Labor unions need to organize behind Mayor Mamdani, especially his Living Wage and affordability agenda. Likewise, Mayor Mamdani needs to facilitate unionizing all NYC employees via mandating union hires in all contracts, locking out contractors from interfering in union organizing, and improving union access to NYC employees.

This will form the base for opposition to the entrenched duopoly dynamos controlling elections and NYC's finances. Mayor Mamdani needs leverage.

Liz Burton's avatar

It's always easy to spot the armchair revolutionaries who get their information from social media because that's easier than doing the hard work of actual journalism by doing research.

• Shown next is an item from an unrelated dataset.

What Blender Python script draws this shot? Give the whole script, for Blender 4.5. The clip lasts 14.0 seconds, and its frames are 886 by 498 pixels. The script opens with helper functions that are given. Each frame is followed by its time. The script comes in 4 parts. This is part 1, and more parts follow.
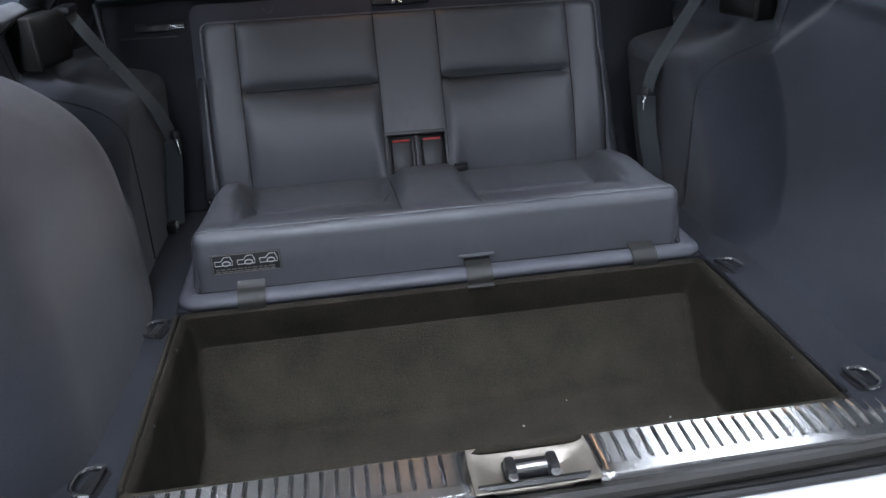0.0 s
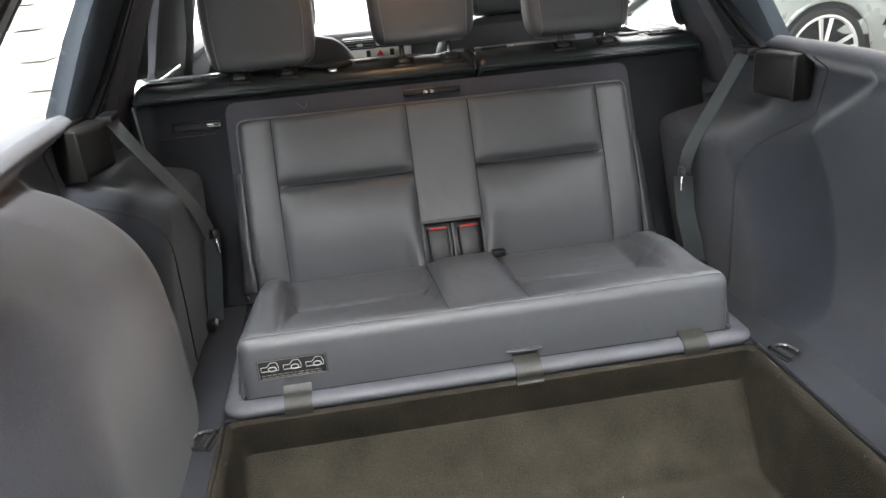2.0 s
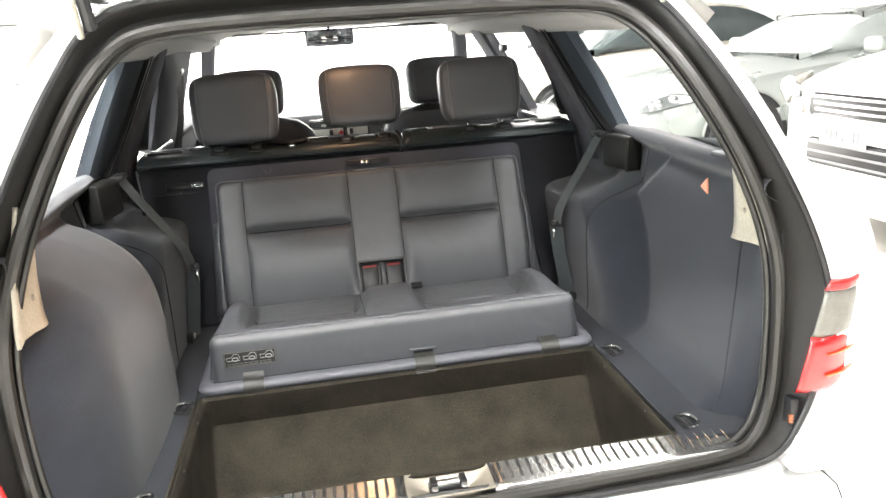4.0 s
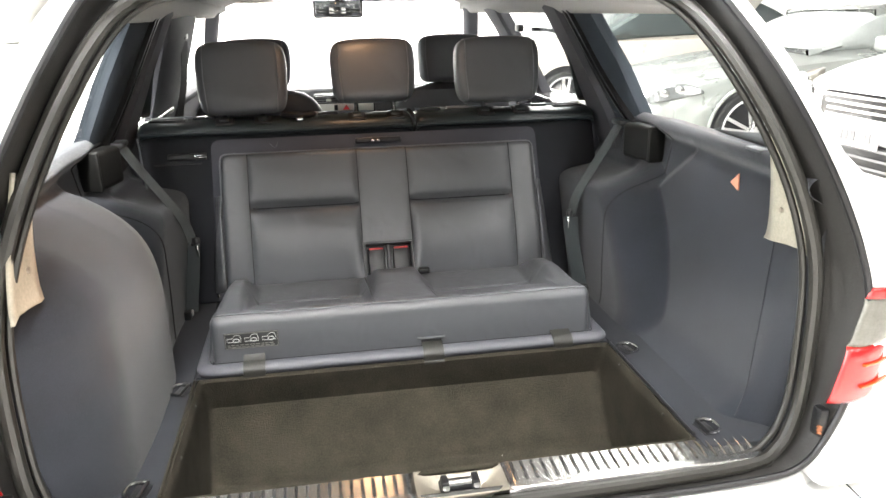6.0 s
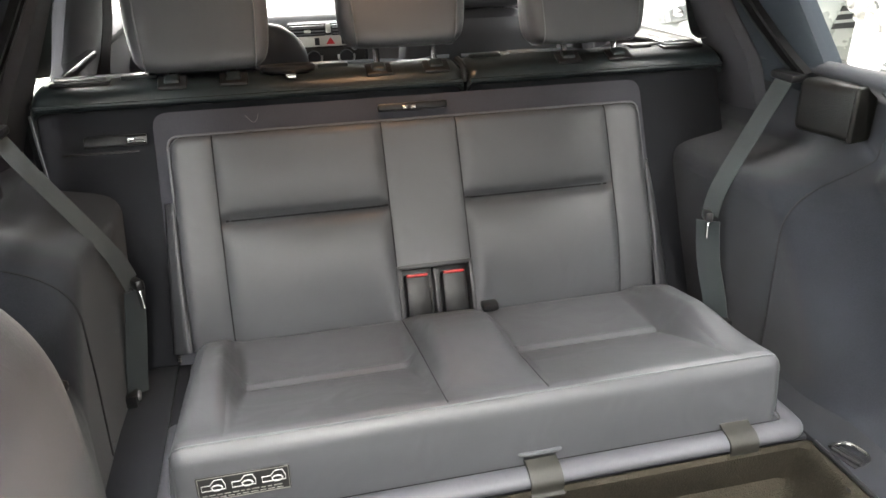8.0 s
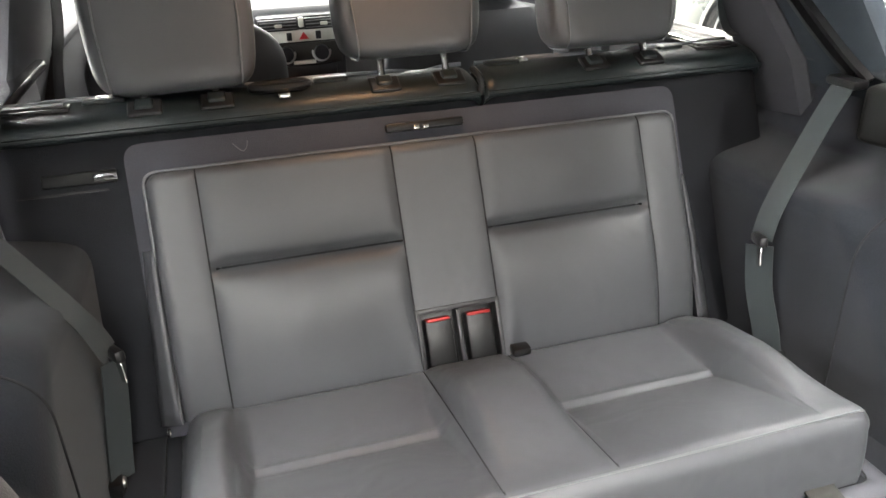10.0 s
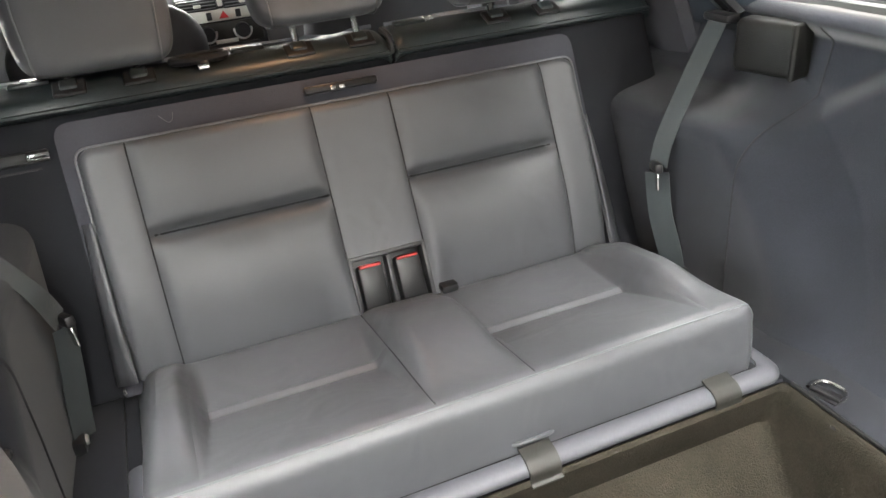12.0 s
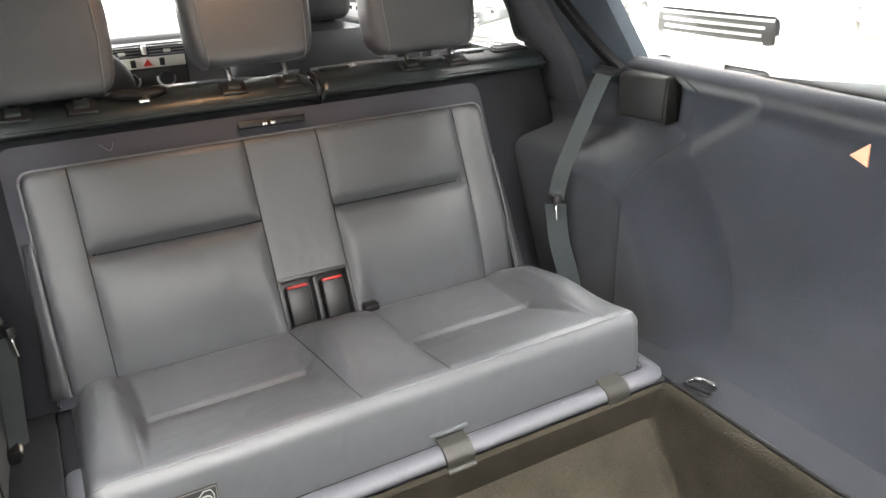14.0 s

Zohran hasn't STOPPED organizing, which you would know if you spent real time keeping up on what's going on instead of reading headlines.

Michael Pollak's avatar

Zohran created the Office of Mass Mobilization and put Tascha Van Auken in charge, the best NYC-DSA has to offer. I spoke to her a couple months in and she was overwhelmed with creating a structure that could manage the day to day and continually create new campaigns. It looks like their first one will be in June.

https://citylimits.org/the-mayor-wants-you-at-this-years-rent-board-hearings-and-what-else-happened-this-week-in-housing

John Krumm's avatar

Sounds like you roughly agree with some arguments of the DSA left, but without using the word "deliverism", or the phrase "tribune of the people."